Updated On: 13 September, 2020 07:07 AM IST | Mumbai | Saee Koranne Khandekar
A cookbook writer makes a case for storytelling in recipe documentation to win against assembly-line YouTube videos and slick coffee-table tomes

Saee Koranne Khandekar makes thali peeth. She says she'd rather guide the cook via her recipes than dictate, leaving measurements of ingredients fluid at times
It's a hypocritical thing for a cookbook author to say. Worse, for someone who obsessively buys cookbooks and reads them in bed like novels. But the truth is, I seldom cook from cookbooks. Strict measures bore me. I feel like I have no control on the cooking process whatsoever. A strictly prescriptive recipe can often be intimidating to a novice cook and downright boring to a slightly accomplished one.
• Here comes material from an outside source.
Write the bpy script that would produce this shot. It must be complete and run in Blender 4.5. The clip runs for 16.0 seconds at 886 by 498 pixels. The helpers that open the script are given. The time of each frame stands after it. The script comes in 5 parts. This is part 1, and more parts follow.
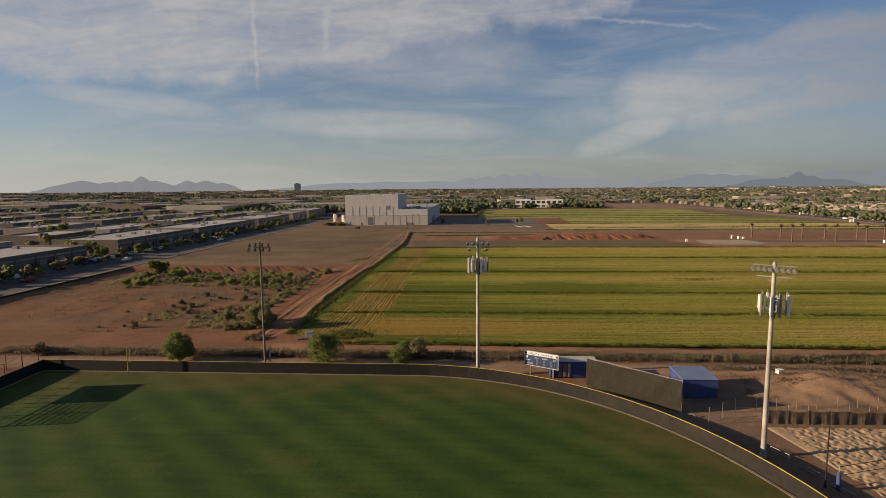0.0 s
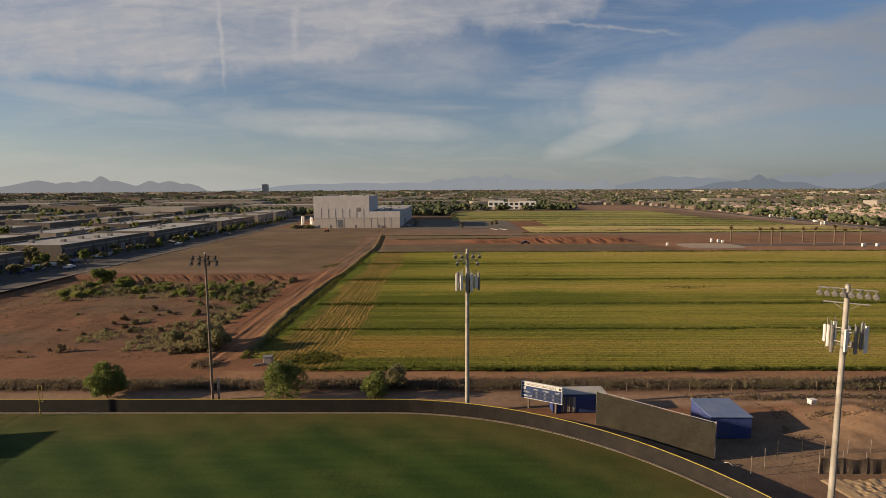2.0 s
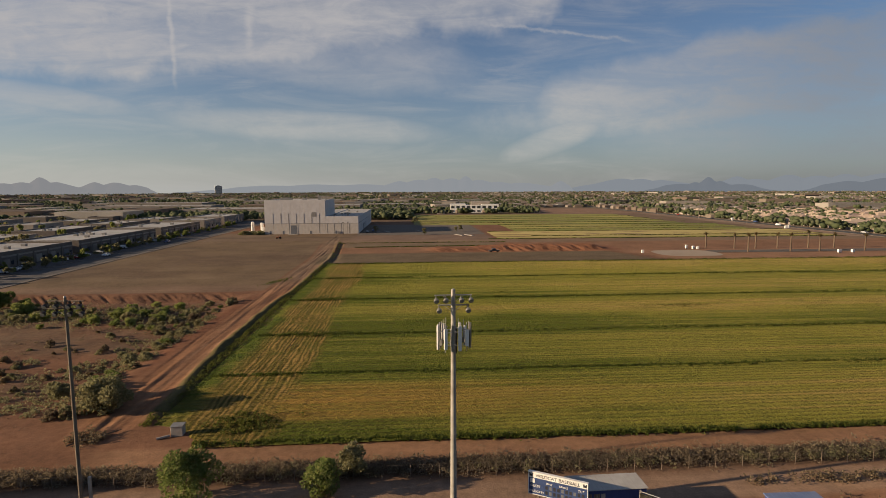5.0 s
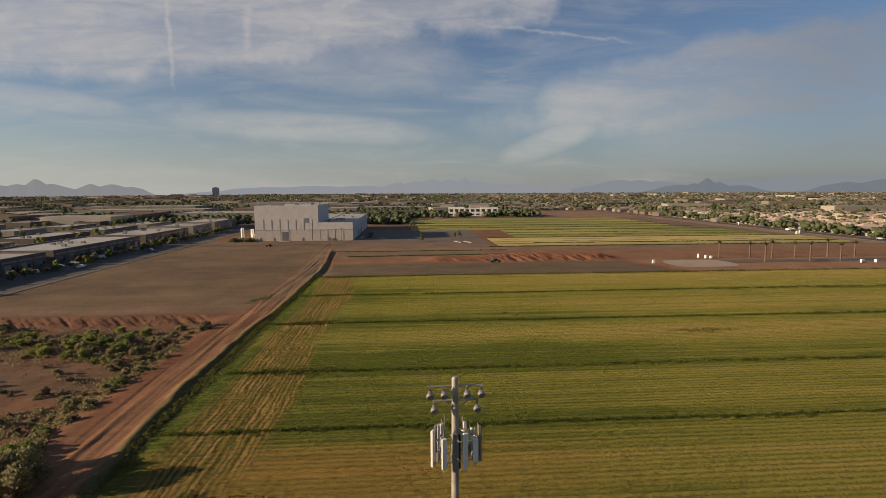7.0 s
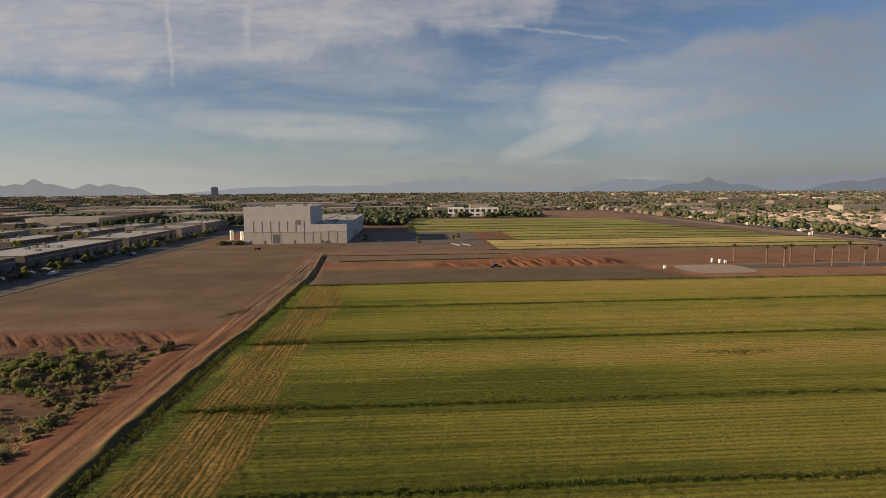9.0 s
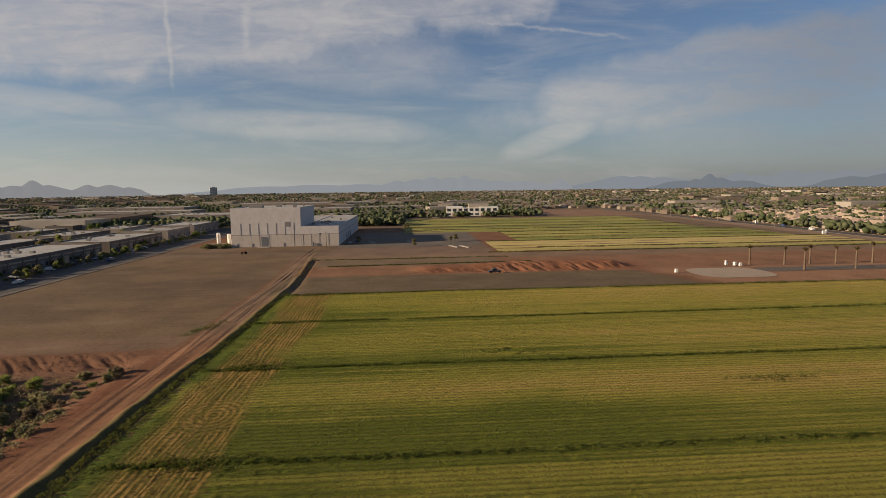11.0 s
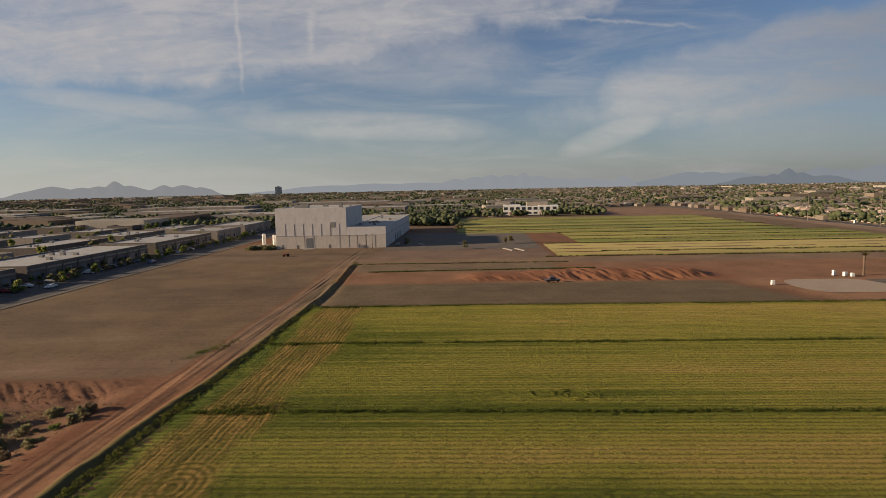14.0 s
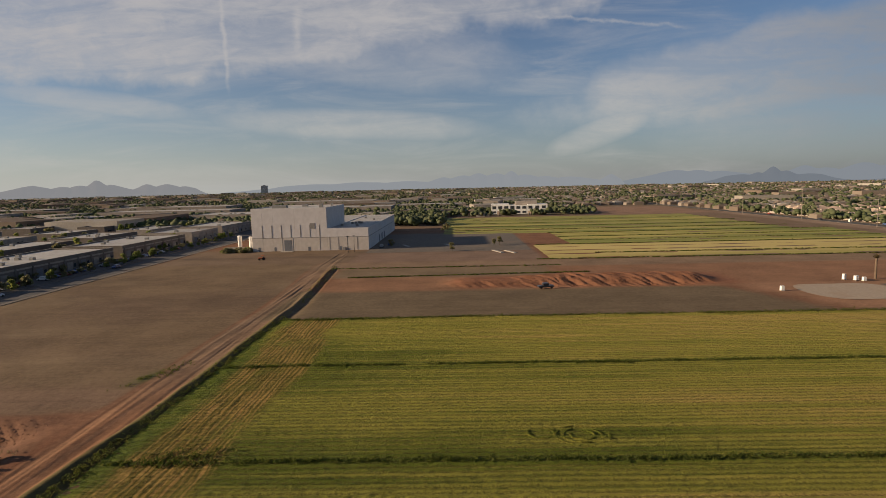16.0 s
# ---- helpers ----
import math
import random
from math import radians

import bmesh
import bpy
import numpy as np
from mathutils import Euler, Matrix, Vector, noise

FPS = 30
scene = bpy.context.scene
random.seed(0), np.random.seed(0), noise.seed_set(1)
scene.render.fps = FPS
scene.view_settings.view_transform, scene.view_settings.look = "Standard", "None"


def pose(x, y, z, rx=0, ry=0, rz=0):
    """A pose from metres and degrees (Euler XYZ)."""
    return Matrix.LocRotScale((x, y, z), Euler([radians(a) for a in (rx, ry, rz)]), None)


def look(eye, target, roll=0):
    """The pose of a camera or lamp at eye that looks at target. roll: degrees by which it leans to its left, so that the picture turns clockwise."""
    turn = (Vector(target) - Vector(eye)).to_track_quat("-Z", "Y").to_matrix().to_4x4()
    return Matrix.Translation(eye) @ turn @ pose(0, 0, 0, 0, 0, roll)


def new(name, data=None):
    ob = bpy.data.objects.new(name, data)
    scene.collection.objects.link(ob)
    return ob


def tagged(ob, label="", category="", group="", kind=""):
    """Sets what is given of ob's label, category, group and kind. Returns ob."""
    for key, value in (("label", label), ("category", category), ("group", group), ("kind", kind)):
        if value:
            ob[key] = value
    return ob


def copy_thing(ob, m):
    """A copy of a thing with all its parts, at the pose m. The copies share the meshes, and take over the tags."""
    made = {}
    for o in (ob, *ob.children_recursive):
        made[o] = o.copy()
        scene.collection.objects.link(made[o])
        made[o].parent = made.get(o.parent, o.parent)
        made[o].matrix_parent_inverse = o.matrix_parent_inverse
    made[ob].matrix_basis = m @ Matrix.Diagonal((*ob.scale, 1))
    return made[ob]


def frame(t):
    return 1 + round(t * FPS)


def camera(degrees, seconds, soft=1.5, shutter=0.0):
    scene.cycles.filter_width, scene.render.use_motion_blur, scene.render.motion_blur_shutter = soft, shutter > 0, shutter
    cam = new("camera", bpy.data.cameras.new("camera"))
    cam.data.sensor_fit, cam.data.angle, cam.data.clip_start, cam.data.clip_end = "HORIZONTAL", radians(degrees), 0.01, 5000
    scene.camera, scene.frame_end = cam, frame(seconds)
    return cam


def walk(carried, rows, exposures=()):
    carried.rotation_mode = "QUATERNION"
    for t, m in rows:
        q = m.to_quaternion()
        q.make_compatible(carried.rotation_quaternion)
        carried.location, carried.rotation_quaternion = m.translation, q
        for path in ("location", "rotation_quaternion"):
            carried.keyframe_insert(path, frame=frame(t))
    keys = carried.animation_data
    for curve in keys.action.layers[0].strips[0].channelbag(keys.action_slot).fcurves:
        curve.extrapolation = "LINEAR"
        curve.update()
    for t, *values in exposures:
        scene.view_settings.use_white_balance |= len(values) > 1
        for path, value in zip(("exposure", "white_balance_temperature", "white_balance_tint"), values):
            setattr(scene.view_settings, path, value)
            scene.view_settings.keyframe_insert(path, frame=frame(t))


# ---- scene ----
cam = camera(78.1, 16.0, soft=0.8)
PATH = [
    (0, (14.776, 19.913, 29.731), (14.646, 21.895, 29.501), -0.5),
    (0.5, (14.261, 23.293, 29.695), (14.124, 25.275, 29.466), -0.5),
    (1, (13.66, 26.595, 29.698), (13.518, 28.577, 29.471), -0.4),
    (1.5, (12.976, 29.822, 29.749), (12.887, 31.808, 29.523), -0.4),
    (2, (12.331, 33.198, 29.806), (12.308, 35.185, 29.58), -0.3),
    (2.5, (11.801, 36.69, 29.829), (11.78, 38.677, 29.604), -0.3),
    (3, (11.282, 40.21, 29.826), (11.354, 42.196, 29.601), -0.3),
    (3.5, (10.929, 43.86, 29.858), (11.039, 45.844, 29.633), -0.3),
    (4, (10.711, 47.592, 29.952), (10.827, 49.577, 29.729), -0.2),
    (4.2, (10.695, 49.096, 30.021), (10.813, 51.08, 29.801), -0.2),
    (6.5, (11.401, 67.108, 32.807), (11.53, 69.091, 32.587), -0.3),
    (7, (11.862, 71.225, 33.176), (11.992, 73.209, 32.96), -0.3),
    (7.5, (12.407, 75.358, 33.554), (12.536, 77.342, 33.337), -0.3),
    (8, (12.89, 79.25, 33.714), (13.02, 81.234, 33.498), -0.3),
    (8.5, (13.563, 83.105, 33.775), (13.692, 85.089, 33.558), -0.3),
    (9, (14.321, 87.013, 33.818), (14.45, 88.996, 33.599), -0.4),
    (11.3, (18.246, 105.315, 34.221), (18.369, 107.298, 33.996), -0.9),
    (11.5, (18.619, 106.938, 34.226), (18.68, 108.924, 34.002), -1.0),
    (12, (19.629, 110.949, 34.201), (19.61, 112.936, 33.976), -1.1),
    (12.5, (20.438, 114.871, 34.184), (20.393, 116.858, 33.958), -1.1),
    (13, (21.078, 118.754, 34.162), (21.014, 120.74, 33.936), -1.2),
    (13.5, (21.671, 122.685, 34.121), (21.592, 124.67, 33.895), -1.1),
    (14, (22.173, 126.698, 34.096), (22.085, 128.683, 33.868), -1.2),
    (14.5, (22.509, 130.542, 34.086), (22.411, 132.527, 33.858), -1.2),
    (15, (22.71, 134.256, 34.105), (22.607, 136.241, 33.875), -1.3),
    (15.5, (22.836, 137.975, 34.137), (22.728, 139.958, 33.907), -1.3),
    (16, (22.843, 141.712, 34.165), (22.798, 143.698, 33.931), -1.3),
]
walk(cam, [(t, look(eye, target, roll)) for t, eye, target, roll in PATH])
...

As a novice, I am likely to think, "there seem to be very strict rules here, and I don't want to do anything wrong." On the other hand, if I am used to cooking, I'd think the recipe is dumbing things down, not allowing me to enjoy the process of creating something. I like to think of a recipe as something that grabs me by the hand and says, "Hey, let's take a walk to someplace new tonight!"; a departure from the everyday. There are exceptions, of course—baking or sugar craft, for instance, where the slightest change in temperature could result in absolute failure.
Broadly, however, I think the job of a cookbook writer is not to provide "one" recipe but instead, empower the reader-cook to make several versions of that recipe and make it their own. It's to reassure, and say, it's going to turn out great even if you are missing a few ingredients or your garnish isn't placed just so.